Friday, October 07, 2005

Hitchhiker's Guide to the Sharalaxy


I always meant to go and see this one at the cinema, but as usual, I never quite got there.

Having read the posthumously-published collection of Douglas Adams' essays and so on, I was prepared for this. HHGTTG has been through radio play, book, TV show and now movie forms, and there are differences in each one. As the man himself was at pains to point out, they're not meant to be slavishly adherent to whatever you believe the original version is.

Obviously this upsets the fanboys, pedants and trainspotters, but if it's how the author intended things to be, sweet as.

Overall, I thought it was great, with plenty of Adamsisms and the vast majority of plot elements and characters being recognisable from previous incarnations of the story.

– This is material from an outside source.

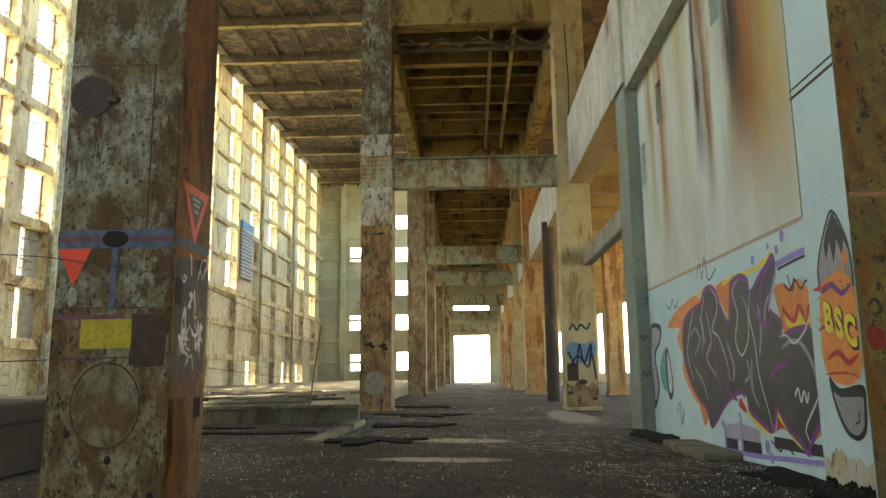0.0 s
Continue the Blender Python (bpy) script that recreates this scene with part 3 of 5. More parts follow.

Ford Prefect was an inspired piece of casting, and naturally upset some people. Actually, I thought all the cast were pretty great, with the exception of Zooey Deschanel. She was OK, but seemed a bit vacant some of the time. Her character was not quite what I remember from the books (yes, I remember what I said about them not having to be the same), to me her part of the storyline got a bit hollywoodised.

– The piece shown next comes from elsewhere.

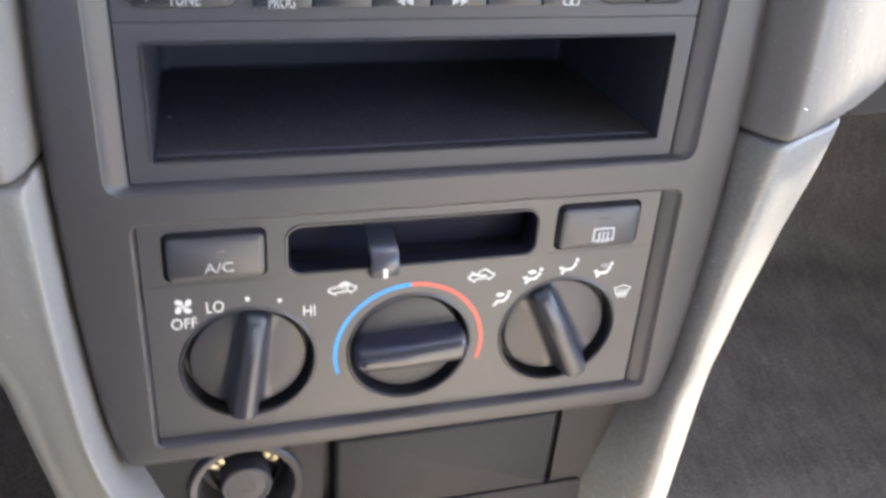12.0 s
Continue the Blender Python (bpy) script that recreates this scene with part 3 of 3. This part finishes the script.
for u, s in ((-0.0118, -1), (0.0071, 1)):
    for v in (0.0653, 0.0609):
        bm = bmesh.new()
        for k in (0, 1):
            x = u + k * 0.0028
            tri = [(x, v - 0.0015), (x, v + 0.0015), (x + 0.0027, v)] if s > 0 else [(x + 0.0027, v - 0.0015), (x + 0.0027, v + 0.0015), (x, v)]
            fill(tri, KW, bm)
        part("arrow", bm, M_KEYPRINT, presets[2 if s < 0 else 3])
part("line_mark", stroke([(-0.0010, 0.0622), (0.0008, 0.0622)], 0.0008, KW), M_FADED, presets[3])
lettering("5 RPT", 0.0230, 0.0630, 0.0333, 0.0676, KW, M_KEYPRINT, presets[4])
lettering("6 RAND", 0.0423, 0.0634, 0.0546, 0.0679, KW, M_KEYPRINT, presets[5])
bm = stroke(rrect(0.0467, 0.0593, 0.0492, 0.0622, 0.0003, 1), 0.0005, KW, True)
stroke(rrect(0.0496, 0.0593, 0.0521, 0.0622, 0.0003, 1), 0.0005, KW, True, bm)
part("square_mark", bm, M_KEYPRINT, presets[5])


def key_pair(v0, v1, words):
    """Two keys side by side in one rounded surround."""
    part("gap", fill(rrect(0.0596, v0 - 0.0009, 0.0944, v1 + 0.0009, 0.0048), 0.0002), M_GAP, stereo)
    r, n = 0.0040, 6
    for u0, u1, left in ((0.0606, 0.0776, True), (0.0781, 0.0934, False)):
        def outline(i):
            o = rrect(u0, v0, u1, v1, r, n, i)
            q = (n + 1)
            sharp = rrect(u0, v0, u1, v1, 0.0005, n, i)
            return [sharp[k] if (k // q in (0, 3)) == left else o[k] for k in range(4 * q)]
        key = part("button", loft([(outline(0), -0.001), (outline(0), 0.0012), (outline(0.0003), 0.0018), (outline(0.0009), 0.0022), (outline(0.0016), 0.0024)]), M_BUTTON, stereo)
        text, x0, x1, a, b = words[0 if left else 1]
        lettering(text, x0, a, x1, b, 0.0024, M_KEYPRINT, key)


key_pair(0.0750, 0.0860, (("AM", 0.0667, 0.0720, 0.0782, 0.0818), ("FM", 0.0838, 0.0891, 0.0784, 0.0822)))
key_pair(0.0594, 0.0704, (("TAPE", 0.0646, 0.0736, 0.0624, 0.0665), ("CD", 0.0839, 0.0889, 0.0625, 0.0668)))

# ---------------- storage pocket under the stereo ----------------
pocket = thing("storage_pocket", "empty black storage pocket with a charcoal rim", "storage pocket")
part("rim", plate(rrect(-0.1, 0.0, 0.1, 0.0543, 0.001), [rrect(-0.0930, 0.0068, 0.0932, 0.0482, 0.0012)], 0.0, 0.01), M_RADIO, pocket)
g = lambda i: rrect(-0.0930, 0.0068, 0.0932, 0.0482, 0.0012, 6, i)
part("lip", loft([(g(0.0), -0.0004), (g(0.0), 0.0006), (g(0.0004), 0.0009), (g(0.0008), 0.0005), (g(0.0009), -0.0026)], False, False), M_TONE, pocket)
g2 = lambda i: rrect(-0.0921, 0.0077, 0.0923, 0.0474, 0.0012, 6, i)
part("box", loft([(g2(0.0001), -0.0024), (g2(0.0003), -0.0034), (rrect(-0.0892, 0.0079, 0.0894, 0.0466, 0.0022), -0.086), (rrect(-0.0880, 0.0084, 0.0882, 0.0460, 0.0022), -0.0905), (rrect(-0.0862, 0.0096, 0.0864, 0.0448, 0.0022), -0.092)], False, True), M_TRAY, pocket)

# added floor sheet; besides its dust, a lighter colour lifts the pocket's shade
bm = bmesh.new()
sheet_low = [bm.verts.new((u, 0.0075, w)) for u, w in ((-0.0912, -0.0036), (0.0914, -0.0036), (0.0886, -0.0885), (-0.0884, -0.0885))]
sheet_top = [bm.verts.new((v.co.x, v.co.y + 0.0009, v.co.z)) for v in sheet_low]
bridge(bm, sheet_low, sheet_top)
bm.faces.new(sheet_low[::-1])
bm.faces.new(sheet_top)
part("floor_sheet", bm, M_POCKET_FLOOR, pocket, "dusty added floor sheet, lighter than the box to lift its shade")
speck = part("lint", loft([([(-0.0862 + r * math.cos(a), -0.0380 + 0.7 * r * math.sin(a)) for a in np.linspace(0, 2 * math.pi, 8, endpoint=False)], z) for r, z in ((0.0005, 0.0), (0.0005, 0.0003), (0.0002, 0.0006))]), M_FADED, pocket, "pale speck of lint")
speck.matrix_basis = Matrix(((1, 0, 0, 0), (0, 0, 1, 0.0084), (0, 1, 0, 0), (0, 0, 0, 1)))

# ---------------- climate control panel ----------------
climate = thing("climate_panel", "dark grey climate control panel with three rotary knobs", "climate control")
DIALS = ((-0.0642, -0.0788, 0.0252), (-0.0006, -0.0792, 0.0248), (0.0633, -0.0785, 0.0252))
SLOT = (-0.0489, -0.0403, 0.0488, -0.0203)
part("faceplate", plate(rrect(-0.1, -0.1106, 0.1, -0.0156, 0.001), [rrect(*SLOT, 0.0052), rrect(-0.0925, -0.0394, -0.0560, -0.0193, 0.003), rrect(0.0562, -0.0392, 0.0922, -0.0188, 0.003)] + [circle(*d, 64) for d in DIALS], 0.0, 0.010), M_CLIMATE, climate)
part("housing", plate(rrect(-0.0995, -0.11, 0.0995, -0.016, 0.001), [rrect(-0.0488, -0.0402, 0.0487, -0.0204, 0.005)], -0.0095, 0.08), M_GAP, climate)
part("slot_lining", loft([(rrect(-0.0488, -0.0402, 0.0487, -0.0204, 0.005), -0.009), (rrect(-0.0488, -0.0402, 0.0487, -0.0204, 0.005), -0.016)], False, True), M_SLOT, climate)
part("seam_line", stroke([(-0.0985, -0.0409), (-0.054, -0.0409)], 0.0003, 0.0), M_GAP, climate)
part("seam_line", stroke([(0.0545, -0.0405), (0.0985, -0.0405)], 0.0003, 0.0), M_GAP, climate)
# button holes lined in black: the gap's shade is in the colour
for box in ((-0.0925, -0.0394, -0.0560, -0.0193), (0.0562, -0.0392, 0.0922, -0.0188)):
    part("gap", loft([(rrect(*box, 0.003, 6, 0.0001), -0.0003), (rrect(*box, 0.003, 6, 0.0001), -0.0092)], False, False), M_GAP, climate)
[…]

Still, D.A. may well have intended this as some kind of giant joke on the rest of us, and it's nowhere near enough to ruin the movie.

So, give it a go, it's better than bad, worse than excellent, and if you haven't read any of D.A.'s books, give one a go too.

1 comment:

afraid said...

A good film, with some great moments - the pull-back from Arthur's house to the spaceships was genius, as were the guidebook entries. The final scenes were quite a letdown after what had gone before, but that isn't what I remember most of the film, so it's not a really big deal.

I went to it with my flatmate Nic who is an avid Douglas Adams fan, and he was of course disappointed by its deviance from the book... "But as a film, it works, right?" "Yeah, I suppose so..." I think it's reasonable to hope for as much similarity between a book and its film adaptation as possible, but unreasonable to base one's whole evaluation of the film on it. Oh well, bully for him.